-- BEGIN COLLECTED MATERIAL --

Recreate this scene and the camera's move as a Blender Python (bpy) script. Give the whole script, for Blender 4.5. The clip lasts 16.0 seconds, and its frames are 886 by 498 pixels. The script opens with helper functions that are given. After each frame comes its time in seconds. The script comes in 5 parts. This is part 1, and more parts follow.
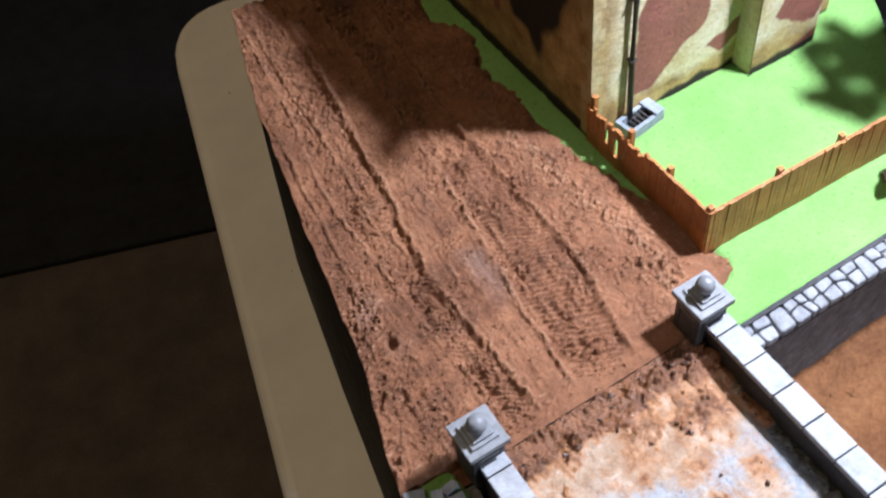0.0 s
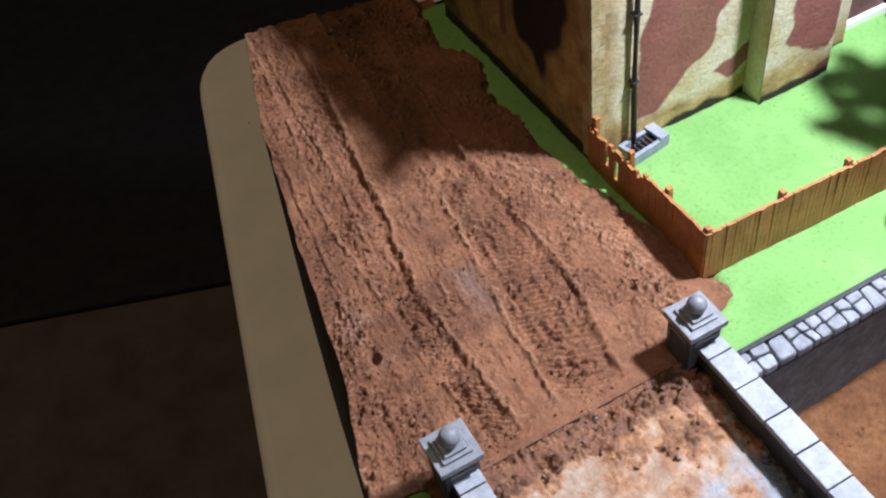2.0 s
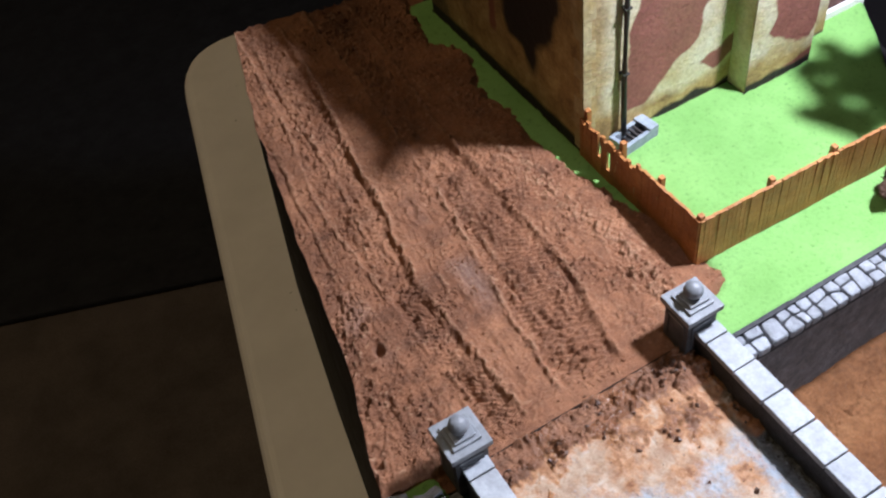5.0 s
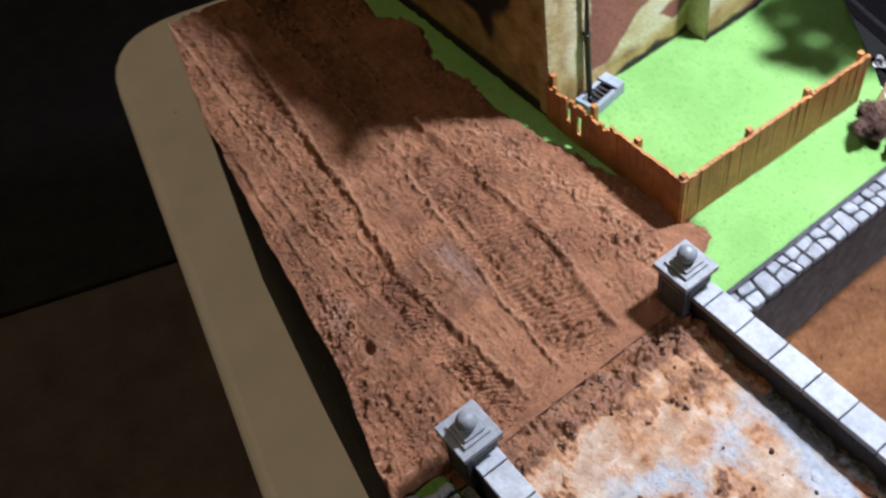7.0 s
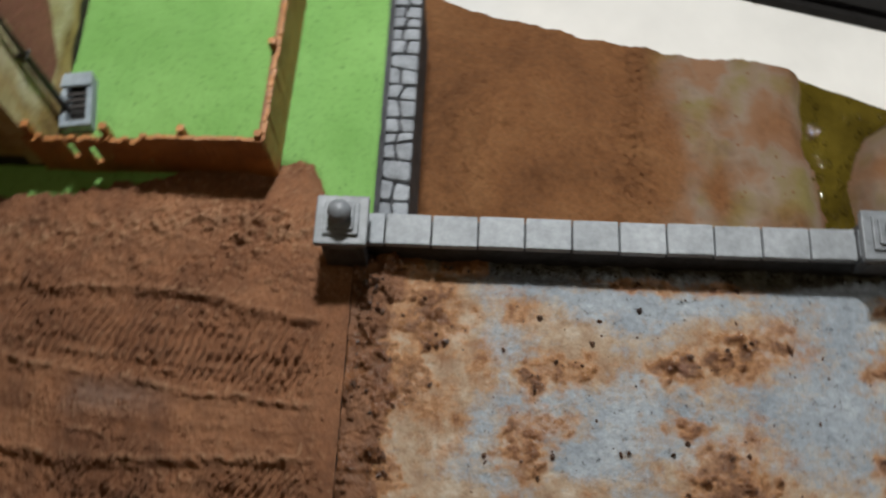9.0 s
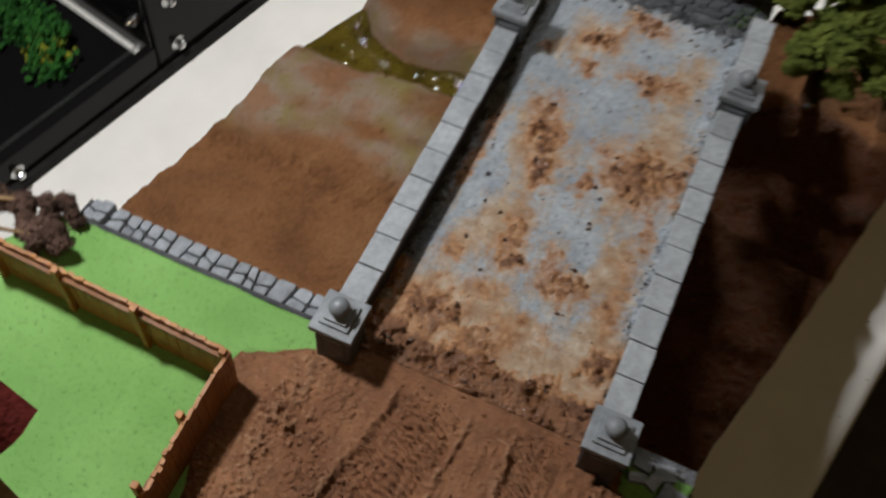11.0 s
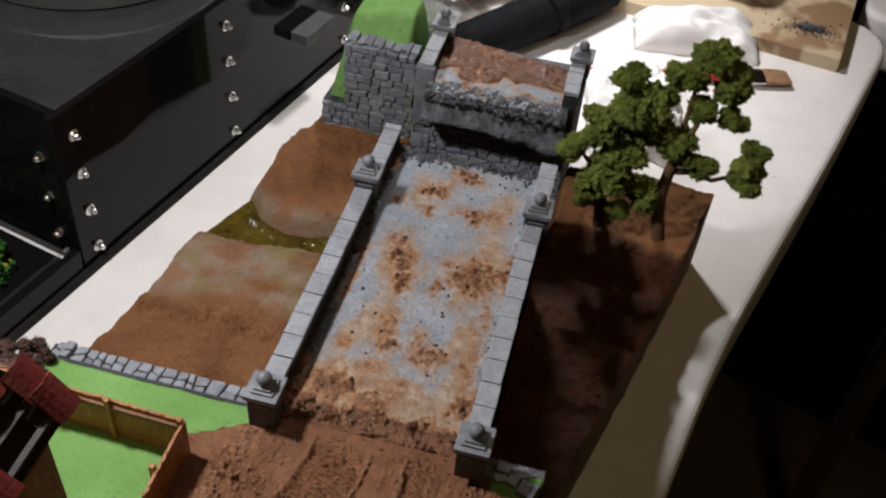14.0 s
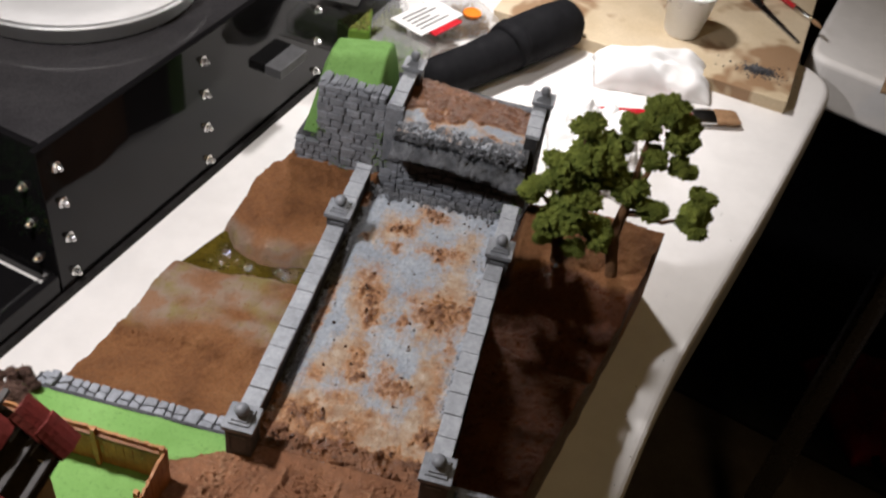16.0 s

-- END COLLECTED MATERIAL --

- **EXERCISE DIRECTIONS**
Go through the listing above and write it all out exactly, leaving out any picture.

- **RIGHT ANSWER**
Recreate this scene and the camera's move as a Blender Python (bpy) script. Give the whole script, for Blender 4.5. The clip lasts 16.0 seconds, and its frames are 886 by 498 pixels. The script opens with helper functions that are given. After each frame comes its time in seconds. The script comes in 5 parts. This is part 1, and more parts follow.
0.0 s
2.0 s
5.0 s
7.0 s
9.0 s
11.0 s
14.0 s
16.0 s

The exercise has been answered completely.